Eric Swallow emerges from an emergency exit not far from the main entrance to north San Jose’s tallest building. As he makes his way over, he looks every bit the part of a casino owner.
Swallow’s silver hair is cropped short, and his tan looks moderately cultivated. His dark, pin-striped suit is crisp. His shoes are pointed and his tie is dotted with Swarovski crystals. Or are they diamonds?
The boldness of Swallow’s outfit matches the ambition of his latest venture, Casino M8trix, the $50-million, 16-story Tetris block alongside the freeway near San Jose’s airport, Swallow currently owns the city’s oldest card room, Garden City Casino, with partners Peter and Jeanine Lunardi, and they want nothing more than to shut down the aging facility and replace it with a 21st-century gambling establishment.

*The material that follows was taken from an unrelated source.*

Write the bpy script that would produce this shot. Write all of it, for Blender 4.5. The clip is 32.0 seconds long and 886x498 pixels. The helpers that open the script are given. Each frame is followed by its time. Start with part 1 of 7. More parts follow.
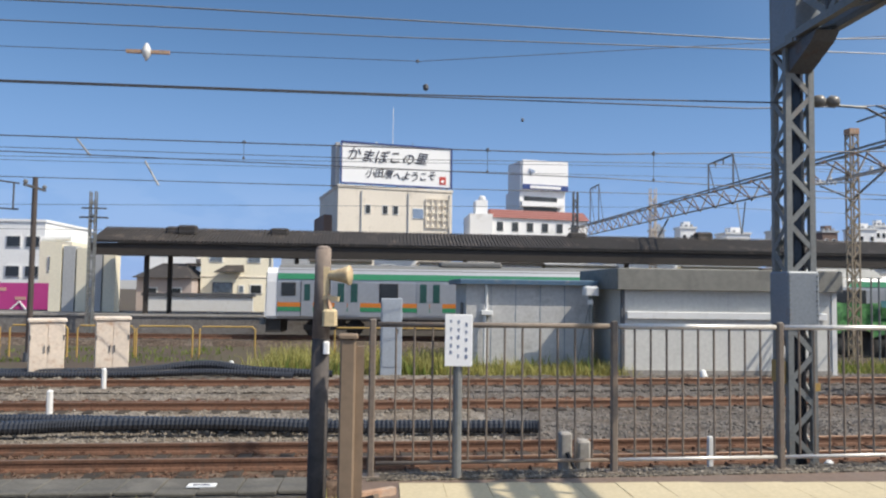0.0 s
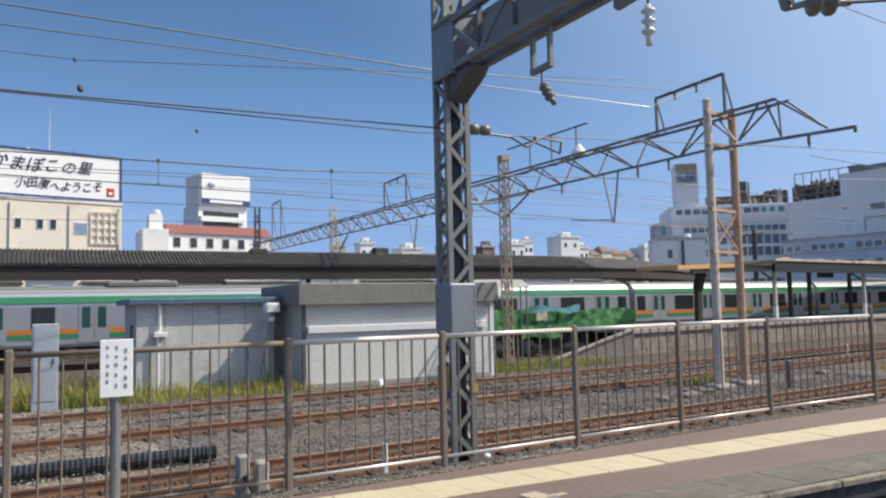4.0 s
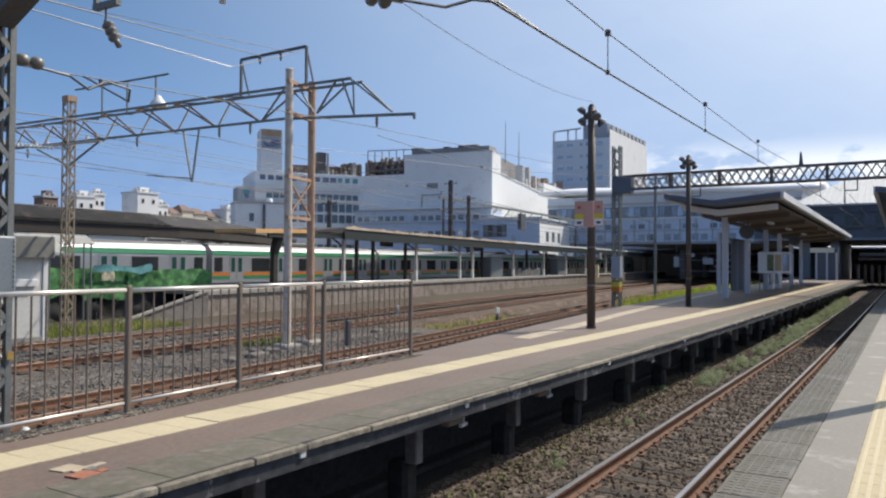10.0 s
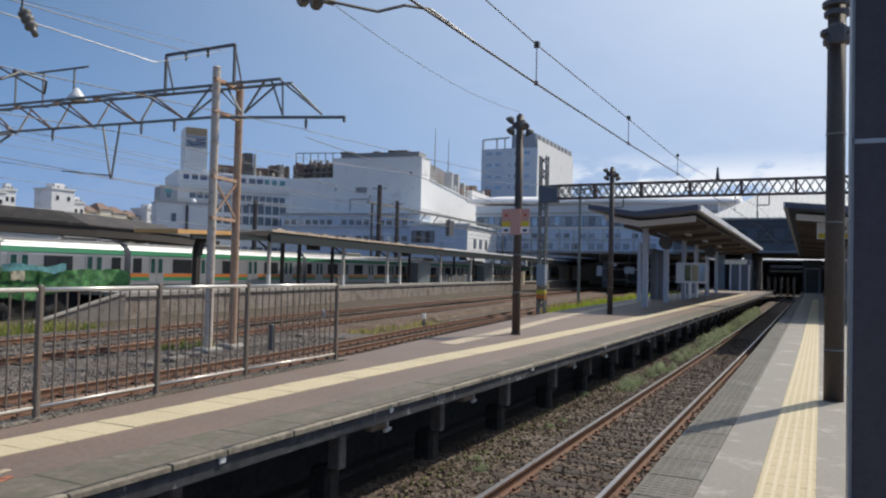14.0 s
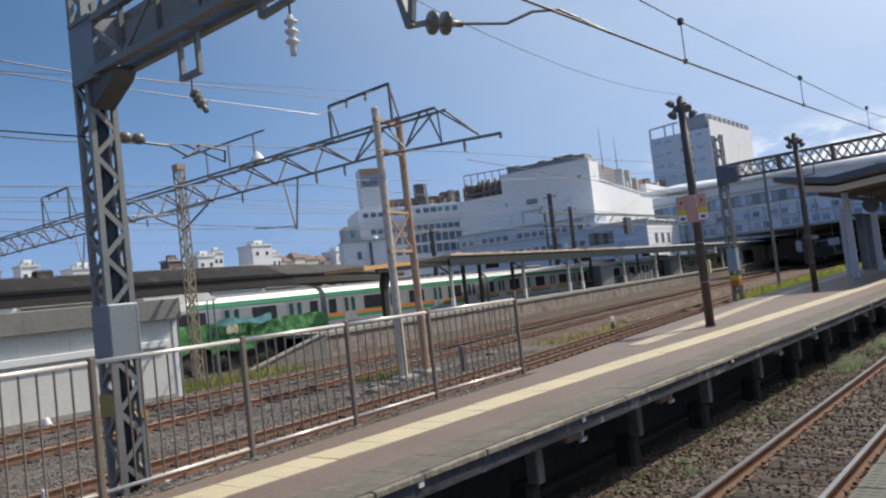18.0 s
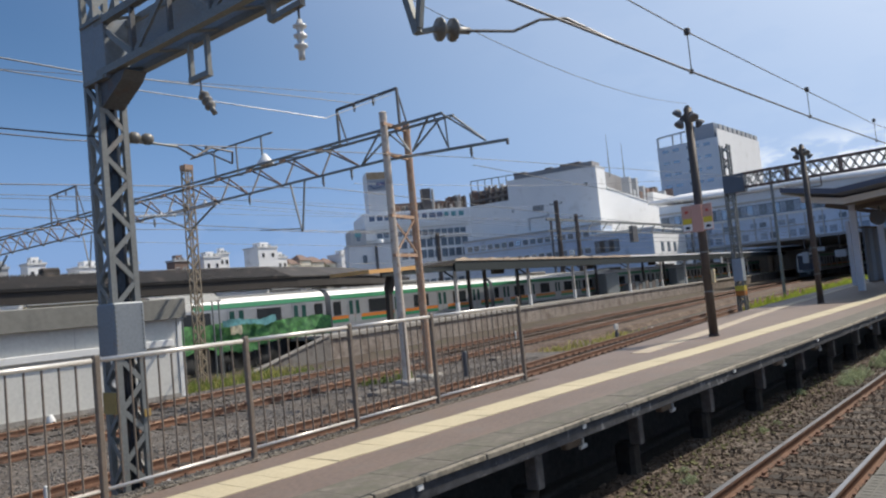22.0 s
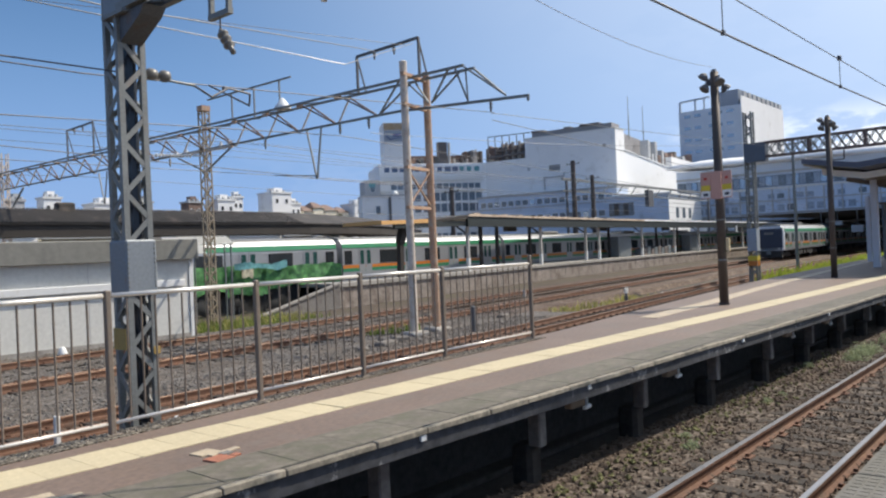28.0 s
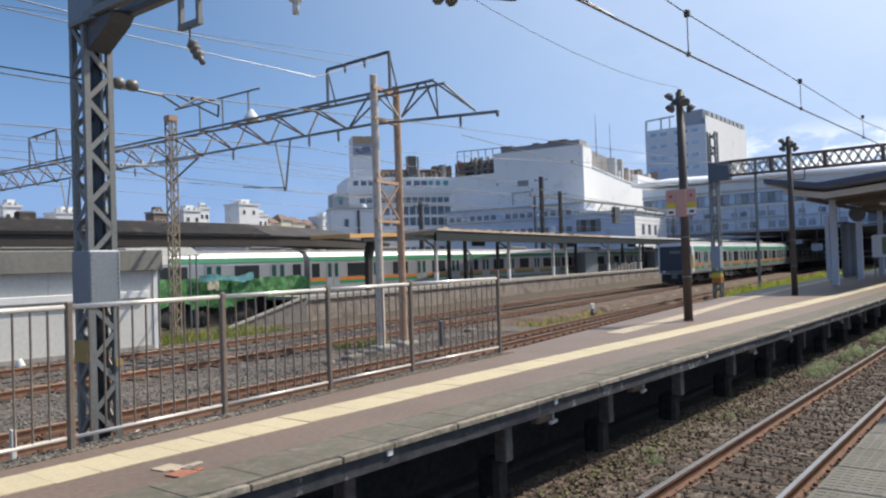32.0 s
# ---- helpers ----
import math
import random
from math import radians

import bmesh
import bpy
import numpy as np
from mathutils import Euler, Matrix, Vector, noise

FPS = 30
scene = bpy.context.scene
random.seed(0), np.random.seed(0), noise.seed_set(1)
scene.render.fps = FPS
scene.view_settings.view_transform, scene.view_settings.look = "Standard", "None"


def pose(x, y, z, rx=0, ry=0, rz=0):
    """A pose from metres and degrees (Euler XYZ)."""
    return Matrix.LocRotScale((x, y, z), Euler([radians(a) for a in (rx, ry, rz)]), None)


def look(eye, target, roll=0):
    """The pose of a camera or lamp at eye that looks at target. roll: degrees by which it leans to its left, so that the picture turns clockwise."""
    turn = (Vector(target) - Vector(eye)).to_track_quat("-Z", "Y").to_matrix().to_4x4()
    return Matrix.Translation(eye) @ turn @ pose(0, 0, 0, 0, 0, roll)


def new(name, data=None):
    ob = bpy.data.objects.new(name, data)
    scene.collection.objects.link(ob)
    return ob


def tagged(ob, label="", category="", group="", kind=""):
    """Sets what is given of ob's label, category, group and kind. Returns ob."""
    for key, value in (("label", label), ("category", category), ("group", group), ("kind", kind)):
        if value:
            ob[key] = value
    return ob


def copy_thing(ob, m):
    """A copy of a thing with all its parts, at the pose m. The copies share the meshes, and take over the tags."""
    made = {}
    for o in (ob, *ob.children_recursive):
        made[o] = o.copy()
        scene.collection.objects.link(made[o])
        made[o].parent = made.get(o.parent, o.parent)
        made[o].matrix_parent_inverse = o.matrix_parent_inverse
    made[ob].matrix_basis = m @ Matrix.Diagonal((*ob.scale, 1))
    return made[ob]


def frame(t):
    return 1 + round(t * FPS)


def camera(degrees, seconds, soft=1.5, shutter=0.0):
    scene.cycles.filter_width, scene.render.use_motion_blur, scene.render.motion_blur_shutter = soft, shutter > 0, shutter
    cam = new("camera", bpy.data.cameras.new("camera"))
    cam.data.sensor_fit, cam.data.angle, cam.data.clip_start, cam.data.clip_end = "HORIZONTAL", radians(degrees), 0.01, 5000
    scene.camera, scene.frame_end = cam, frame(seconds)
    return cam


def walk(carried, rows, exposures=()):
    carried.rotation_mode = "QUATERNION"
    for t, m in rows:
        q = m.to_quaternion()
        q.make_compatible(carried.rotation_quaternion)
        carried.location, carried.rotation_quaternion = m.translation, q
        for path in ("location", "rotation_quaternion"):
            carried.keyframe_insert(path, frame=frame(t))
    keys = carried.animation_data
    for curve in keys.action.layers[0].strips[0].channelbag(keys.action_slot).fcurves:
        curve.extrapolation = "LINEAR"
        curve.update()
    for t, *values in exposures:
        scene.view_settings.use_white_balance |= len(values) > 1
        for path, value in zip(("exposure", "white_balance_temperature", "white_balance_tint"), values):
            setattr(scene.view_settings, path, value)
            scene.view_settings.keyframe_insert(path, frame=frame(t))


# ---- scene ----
cam = camera(60.34, 32.0, soft=2.2)
# seconds, x, y, z, yaw, pitch, roll
PATH = [
    (0.0, -0.243, 0.109, 1.506, -4.94, 3.12, -0.76),  (0.5, -0.238, 0.08, 1.51, -11.52, 1.32, -0.17),  (1.0, -0.227, 0.069, 1.518, -15.05, 1.21, -0.67),
    (1.5, -0.201, 0.079, 1.521, -19.16, 2.06, -1.23),  (2.0, -0.185, 0.103, 1.516, -16.71, 3.12, -0.49),  (2.5, -0.168, 0.183, 1.514, -12.62, 2.3, 3.04),
    (3.0, -0.177, 0.254, 1.517, -15.41, 3.31, 4.84),  (3.5, -0.141, 0.246, 1.513, -21.96, 1.34, 2.56),  (4.0, -0.137, 0.161, 1.515, -28.32, 4.19, 1.3),
    (4.5, -0.12, 0.134, 1.518, -31.23, 3.03, -1.23),  (6.5, -0.017, 0.118, 1.516, -45.59, 0.93, -1.17),  (7.0, -0.01, 0.102, 1.519, -48.29, 0.07, -1.55),
    (7.5, 0.004, 0.104, 1.521, -51.57, 0.06, -1.38),  (8.0, 0.008, 0.098, 1.515, -53.16, 0.03, -1.01),  (8.5, 0.008, 0.094, 1.515, -54.21, -0.16, -1.32),
    (9.0, 0.01, 0.09, 1.518, -54.86, 0.47, -1.88),  (9.5, -0.013, 0.052, 1.515, -56.68, 1.5, -0.78),  (10.0, -0.01, 0.032, 1.511, -59.09, 1.08, -0.36),
    (10.5, 0.001, 0.034, 1.518, -60.85, 1.5, -0.29),  (11.0, 0.014, 0.034, 1.516, -61.61, 1.36, -0.28),  (11.5, 0.011, 0.038, 1.516, -62.46, 1.2, -0.78),
    (12.0, 0.014, 0.04, 1.514, -62.84, 1.03, -0.54),  (12.5, -0.0, 0.028, 1.508, -64.15, 1.58, -0.64),  (13.0, -0.012, 0.031, 1.505, -63.92, 1.93, -0.66),
    (13.5, -0.021, 0.028, 1.502, -64.15, 2.14, -0.99),  (14.0, -0.025, 0.019, 1.503, -64.53, 1.58, -1.35),  (14.5, -0.028, 0.017, 1.498, -65.81, 1.18, -1.42),
    (16.5, -0.06, 0.011, 1.524, -63.72, 2.4, 1.75),  (17.0, 0.011, -0.019, 1.49, -55.32, 3.88, 2.34),  (17.5, 0.056, -0.062, 1.487, -50.76, 2.31, 5.14),
    (18.0, 0.082, -0.072, 1.498, -50.81, 3.12, 6.56),  (18.5, 0.08, -0.088, 1.499, -52.46, 2.95, 5.7),  (19.0, 0.069, -0.1, 1.492, -51.43, 3.42, 5.6),
    (19.5, 0.072, -0.108, 1.494, -52.29, 3.27, 5.28),  (20.0, 0.057, -0.118, 1.493, -51.36, 4.37, 6.55),  (20.5, 0.049, -0.129, 1.491, -51.14, 5.03, 6.27),
    (21.0, 0.037, -0.137, 1.488, -50.03, 4.38, 7.0),  (21.5, 0.042, -0.133, 1.494, -48.91, 4.4, 6.08),  (22.0, 0.059, -0.116, 1.492, -50.44, 3.53, 5.52),
    (22.5, 0.074, -0.099, 1.493, -51.27, 3.26, 5.27),  (23.0, 0.077, -0.088, 1.494, -51.16, 3.35, 4.51),  (23.5, 0.068, -0.095, 1.482, -52.08, 3.2, 4.34),
    (24.0, 0.081, -0.1, 1.484, -54.57, 3.64, 3.74),  (24.5, 0.074, -0.117, 1.486, -54.84, 3.33, 3.51),  (25.0, 0.088, -0.115, 1.483, -54.96, 2.92, 2.0),
    (25.5, 0.082, -0.09, 1.468, -55.02, 0.72, -1.45),  (27.5, 0.1, -0.059, 1.486, -49.4, -0.99, 1.74),  (28.0, 0.1, -0.063, 1.484, -49.61, 0.17, 2.54),
    (28.5, 0.102, -0.055, 1.493, -48.85, -0.14, 2.17),  (29.0, 0.097, -0.049, 1.485, -50.13, 0.25, 2.17),  (29.5, 0.084, -0.063, 1.486, -49.95, 0.4, 2.3),
    (30.0, 0.084, -0.048, 1.487, -50.15, 0.5, 2.16),  (30.5, 0.079, -0.051, 1.488, -50.46, 0.77, 2.05),  (31.0, 0.074, -0.054, 1.485, -50.65, 0.98, 2.0),
    (31.5, 0.078, -0.06, 1.48, -51.13, 1.29, 2.08),  (32.0, 0.086, -0.067, 1.486, -52.01, 1.13, 1.92),
]
walk(cam, [(t, pose(x, y, z, 90 + p, r, yw)) for t, x, y, z, yw, p, r in PATH],
     [(0, -0.02), (3, -0.02), (7, -0.03), (9, -0.09), (10, -0.16), (13, -0.33), (14.5, -0.35), (16.5, -0.40), (17, -0.37), (18, -0.21), (20, -0.15), (22, -0.22), (24, -0.22), (25, -0.16), (28, 0.0), (32, -0.01)])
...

Swallow and his Danville neighbors, the Lunardis, split a $1 million down payment and obtained more than $30 million in bank financing to erect the opulent building. It features computer-controlled fountains and Italian glass tile murals by the same artisans who crafted the floor murals at Las Vegas’ Wynn resort, according to Swallow. Limited liability companies were set up in California as well as in the business-friendly states of Nevada and Delaware to hold the assets. The big-stakes game has confounded city officials, who don’t usually work with high rollers who play fast and take large risks.
If everything goes as planned—and little has gone that way up to this point—Casino M8trix will be the next big thing in the South Bay. It features a sports bar, meeting rooms, a noodle restaurant, video games, a karaoke club and an expansive first floor dotted with card tables, all in an effort to attract the young and the restless, the gamers and gamblers, those with deep pockets and those who don’t know any better.
Casino M8trix’s eighth and top floor breaks into four small, semipublic card rooms that overlook the west, east and north sides of San Jose. These rooms were designed as much for their exceptional views as the cachet of playing cards seven floors above the other saps.
M8trix is modeled after Los Angeles’ Commerce Casino, the world’s largest card room. Commerce also offers a 200-room hotel, something that M8trix plans to build in several years.
“I was trying to create something beyond playing cards,’ Swallow explains. “If you’re a business executive, you would want to come meet here or hang out at the sports bar. The reason I built the eighth floor is to keep the revenue here. My goal was to keep people from going to Vegas, so I need to give them an experience that feels similar.’
Meanwhile, inside the spacious linen-chandeliered first floor, neither a card turns nor a chip is exchanged. The reason? The casino’s owners are in a standoff with San Jose Police Chief Chris Moore and some members of city staff.